[begin Dataset section]

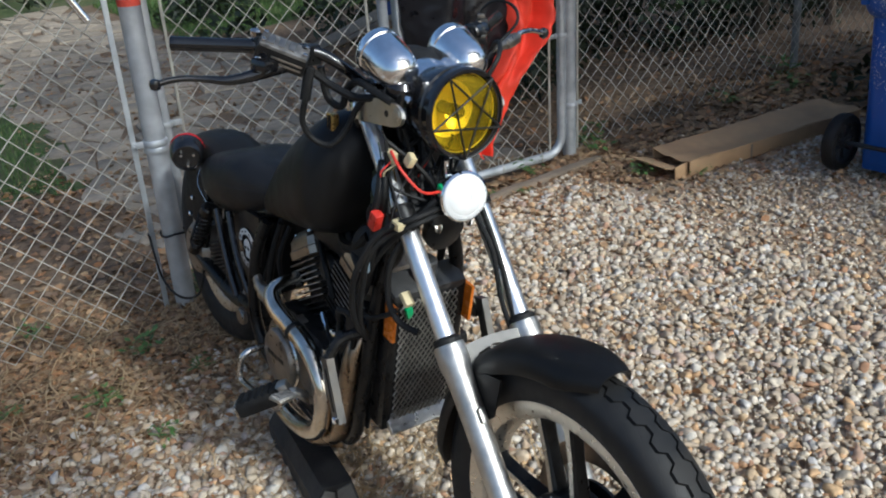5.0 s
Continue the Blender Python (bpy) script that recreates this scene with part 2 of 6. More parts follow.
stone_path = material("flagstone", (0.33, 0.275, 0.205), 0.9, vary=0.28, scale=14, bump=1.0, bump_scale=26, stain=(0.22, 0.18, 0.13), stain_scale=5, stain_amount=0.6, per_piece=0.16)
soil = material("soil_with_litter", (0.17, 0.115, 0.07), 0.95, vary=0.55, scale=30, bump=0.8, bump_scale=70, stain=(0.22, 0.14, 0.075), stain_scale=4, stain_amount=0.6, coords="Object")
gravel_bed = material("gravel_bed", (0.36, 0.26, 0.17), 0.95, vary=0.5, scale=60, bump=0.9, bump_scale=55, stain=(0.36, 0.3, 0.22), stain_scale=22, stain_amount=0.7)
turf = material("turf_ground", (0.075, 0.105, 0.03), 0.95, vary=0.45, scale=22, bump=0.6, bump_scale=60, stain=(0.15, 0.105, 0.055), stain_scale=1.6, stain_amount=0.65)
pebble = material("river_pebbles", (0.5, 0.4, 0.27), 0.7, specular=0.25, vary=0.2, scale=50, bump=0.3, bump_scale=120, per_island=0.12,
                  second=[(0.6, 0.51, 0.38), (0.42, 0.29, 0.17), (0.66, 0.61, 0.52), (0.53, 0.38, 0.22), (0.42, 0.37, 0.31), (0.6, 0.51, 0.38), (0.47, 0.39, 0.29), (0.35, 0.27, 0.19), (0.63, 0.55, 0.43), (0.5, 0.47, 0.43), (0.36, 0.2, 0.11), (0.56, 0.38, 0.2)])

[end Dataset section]

▸ Problem to work on: Copy the listing in full and without alteration, omitting every picture.

▸ Exercise output:
5.0 s
Continue the Blender Python (bpy) script that recreates this scene with part 2 of 6. More parts follow.
stone_path = material("flagstone", (0.33, 0.275, 0.205), 0.9, vary=0.28, scale=14, bump=1.0, bump_scale=26, stain=(0.22, 0.18, 0.13), stain_scale=5, stain_amount=0.6, per_piece=0.16)
soil = material("soil_with_litter", (0.17, 0.115, 0.07), 0.95, vary=0.55, scale=30, bump=0.8, bump_scale=70, stain=(0.22, 0.14, 0.075), stain_scale=4, stain_amount=0.6, coords="Object")
gravel_bed = material("gravel_bed", (0.36, 0.26, 0.17), 0.95, vary=0.5, scale=60, bump=0.9, bump_scale=55, stain=(0.36, 0.3, 0.22), stain_scale=22, stain_amount=0.7)
turf = material("turf_ground", (0.075, 0.105, 0.03), 0.95, vary=0.45, scale=22, bump=0.6, bump_scale=60, stain=(0.15, 0.105, 0.055), stain_scale=1.6, stain_amount=0.65)
pebble = material("river_pebbles", (0.5, 0.4, 0.27), 0.7, specular=0.25, vary=0.2, scale=50, bump=0.3, bump_scale=120, per_island=0.12,
                  second=[(0.6, 0.51, 0.38), (0.42, 0.29, 0.17), (0.66, 0.61, 0.52), (0.53, 0.38, 0.22), (0.42, 0.37, 0.31), (0.6, 0.51, 0.38), (0.47, 0.39, 0.29), (0.35, 0.27, 0.19), (0.63, 0.55, 0.43), (0.5, 0.47, 0.43), (0.36, 0.2, 0.11), (0.56, 0.38, 0.2)])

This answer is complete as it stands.